Howard County Council likely to table downtown Columbia redevelopment plans to September

Downtown Columbia is envisioned to be the vibrant urban core of the county.
Downtown Columbia is envisioned to be the vibrant urban core of the county. (Courtesy of Howard Hughes Corp.)

The Howard County Council will provide more opportunities than usual for public testimony as it considers unprecedented legislation to redevelop downtown Columbia.

The package — a nearly 200-page measure that includes a $90 million public financing deal to fund public infrastructure improvements and a 40-year binding agreement for affordable housing — will be introduced on Friday and will likely be tabled to September. The Council will also consider a competing plan for affordable housing by Councilwoman Jen Terrasa.

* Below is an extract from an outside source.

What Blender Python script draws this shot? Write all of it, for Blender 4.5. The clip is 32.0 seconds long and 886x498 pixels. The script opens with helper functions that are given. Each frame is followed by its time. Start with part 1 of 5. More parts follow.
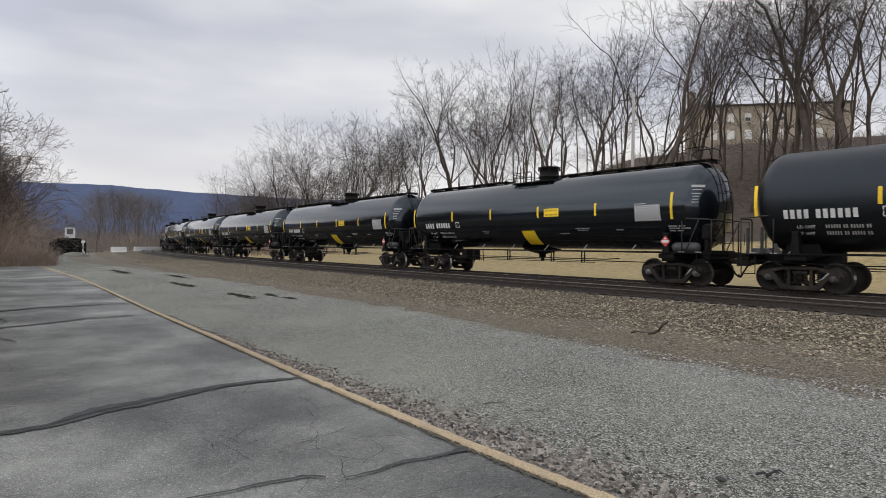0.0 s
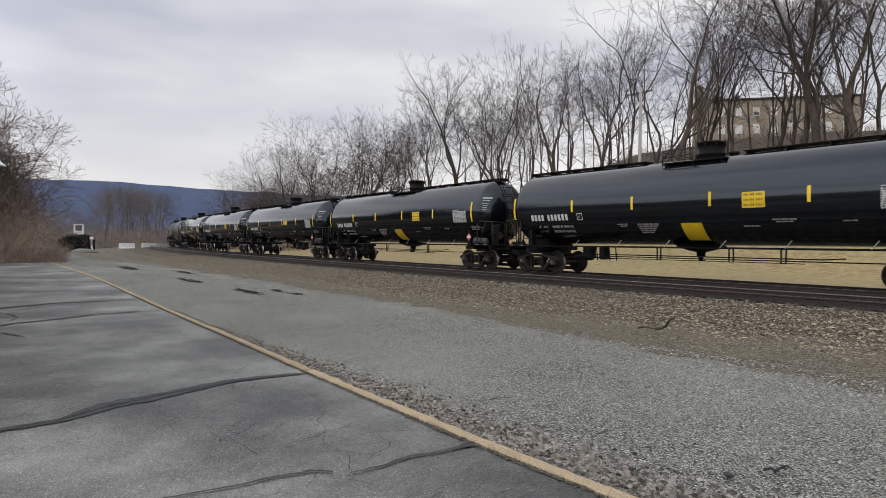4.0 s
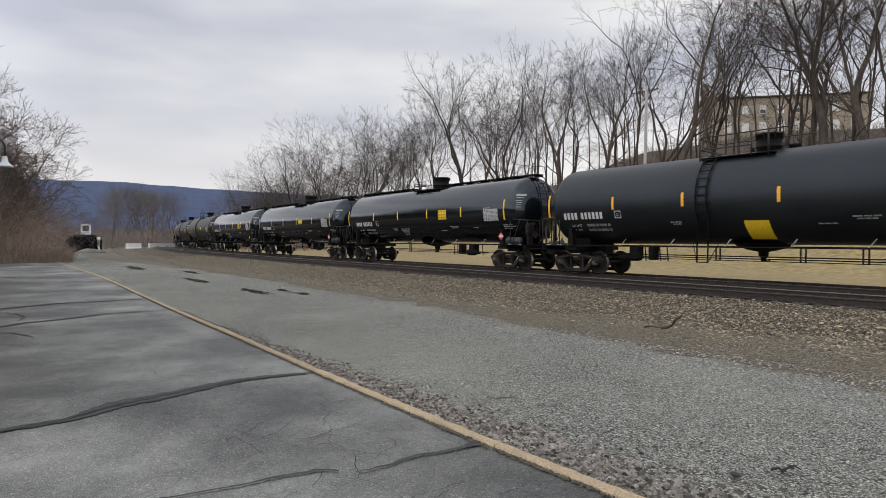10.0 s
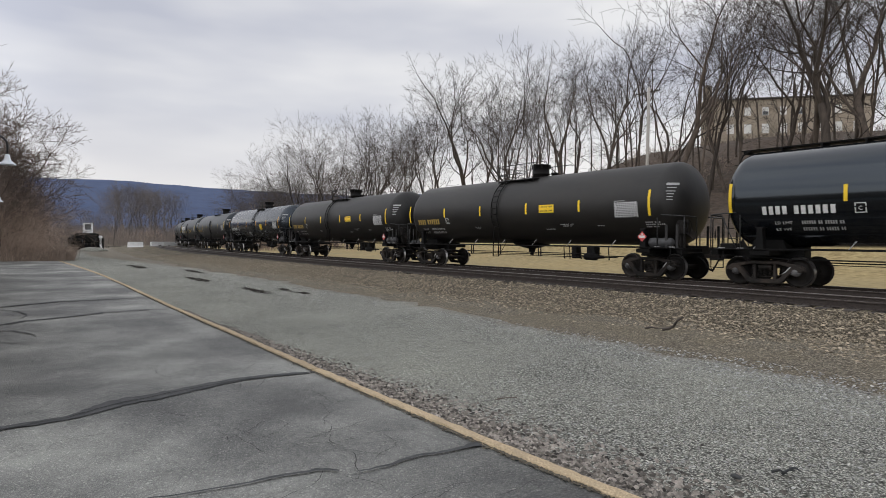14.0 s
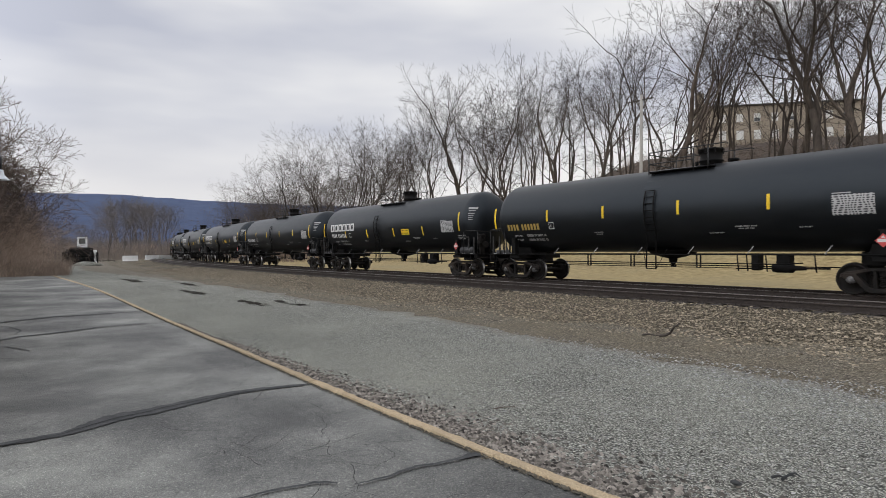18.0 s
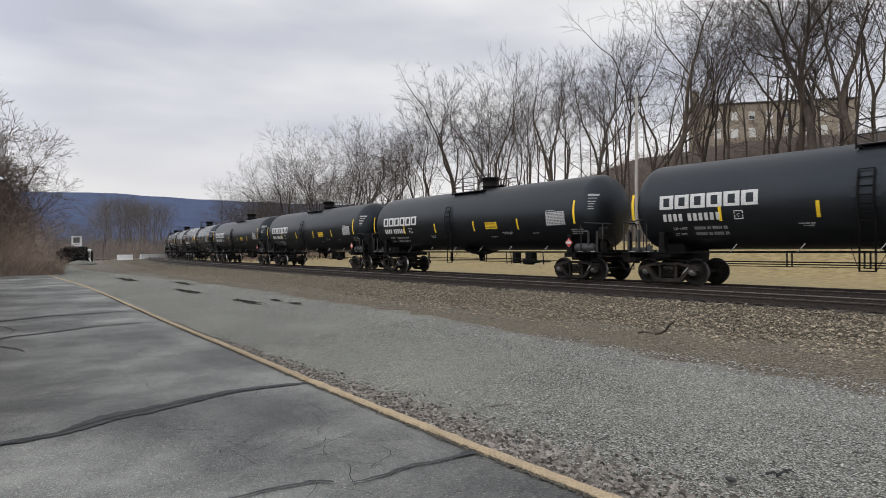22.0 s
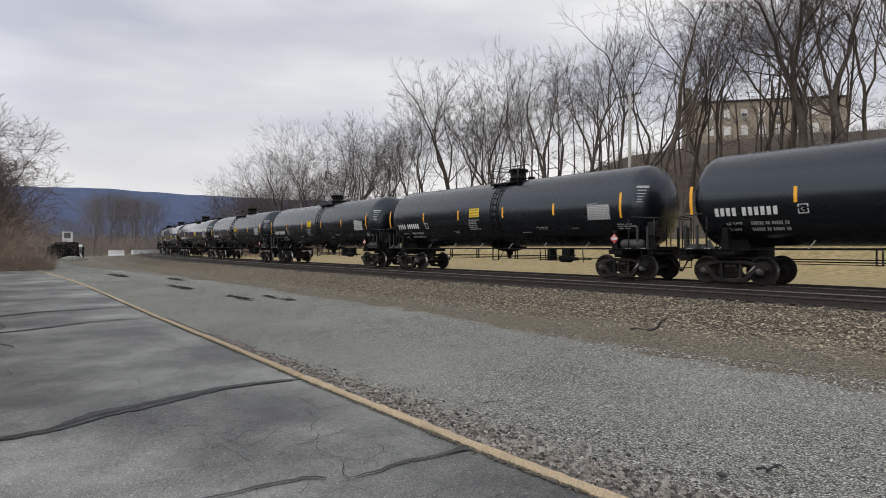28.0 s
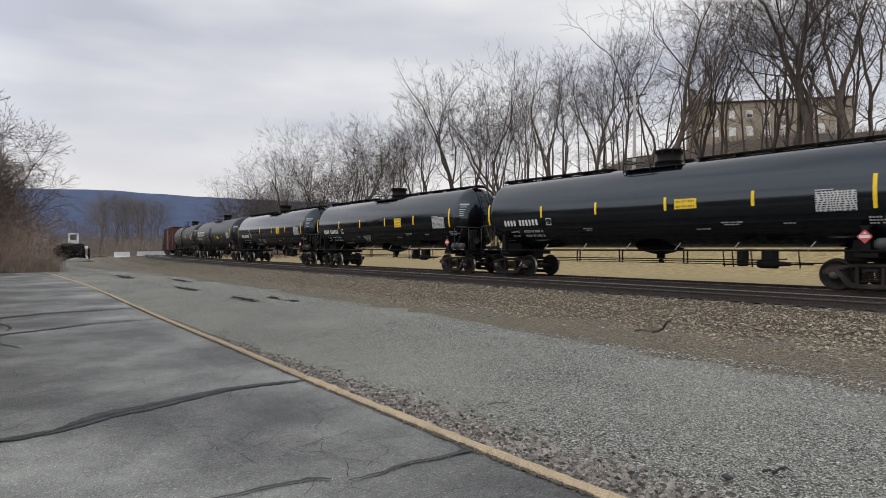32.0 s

Residents and community organizations pushed the administration and the council to schedule more public hearings or delay the introduction of the measures to September after the council's August recess and summer break.

County Council Chairman Calvin Ball said he will introduce the legislation — sponsored by the administration — on Friday.

"While we cannot change the unfortunate timing of when this legislation was filed, the council is working to ensure that every resident who wishes to testify on these issues has the opportunity to do so," said Ball.

Terrasa said the "complexity" of the administration's proposal makes it "ill-timed for a mid-summer public hearing" and highlights that "the developer has successfully over-complicated this issue to appear to be delivering greater community benefit than the proposal actually provides."

The administration originally planned to introduce the package in June. But plans were pushed to July because outstanding issues were being negotiated. Kittleman discouraged the council from delaying introduction of the package in September.

Ahead of Friday's introduction, community organizations expressed concerns about the legislative schedule for the plans.

The Town Center Village Board "finds itself overwhelmed with the administration's introduction of eight bills," warranting "much greater explanation and consideration" than normal, wrote Linda Wengel, the board's chairwoman. The board requested the council introduce the "sweeping legislation" in September.

The Howard County Citizens Association echoed the board's concerns and called for delaying introduction to September.

"I really believe that in all fairness to the public they should be given all the opportunity to review. ... This would allow people to digest the material and perhaps be better prepared to testify," wrote Stu Kohn, the organization's president. "With this most accelerated schedule on the surface one can conclude that the proposal is a 'a done deal,'" Kohn wrote.

While he did not have concerns about delaying a vote on the measures, Kittleman said he had strong concerns about the council delaying the start of its review and deliberations, citing an "unprecedented amount of public participation" in the housing plan for downtown Columbia.

Over the last nine months, Kittleman said stakeholders met with community organizations like the Town Center Village Board, the Wilde Lake Middle School PTA and representatives of the Banneker neighborhoods.

The administration indicated the housing plan — the product of months of negotiations between the Columbia Downtown Housing Corporation, the Howard County Housing Commission, the administration and Howard Hughes — is a consensus-driven and achievable approach to build affordable housing in downtown Columbia. The county's planning board, which is an advisory body, recommended the administration's plan in May.

"I introduced this legislation only after careful review to ensure that it protected our taxpayers and provided a framework for responsible, sustainable development in Downtown Columbia," Kittleman said.

Howard Hughes' vice president of development, Greg Fitchitt, said the company looks forward to working with the administration, the council and the community to implement the vision laid out in the Downtown Columbia Plan, a foundational document approved by the Council in 2010 that envisions downtown as an urban core.


"The County Council sets the schedule for pre-filed legislation, but we support an open and transparent process that allows for public input and deliberation," wrote Fitchitt in a statement.

After Ball introduces the legislative package on Friday, the council will review downtown Columbia legislation in a special legislative session on Monday, July 11 at 8:30 a.m. Public hearings are scheduled for Thursday, July 14 and Monday, July 18 at 6 p.m. The council plans to schedule additional hearings in September.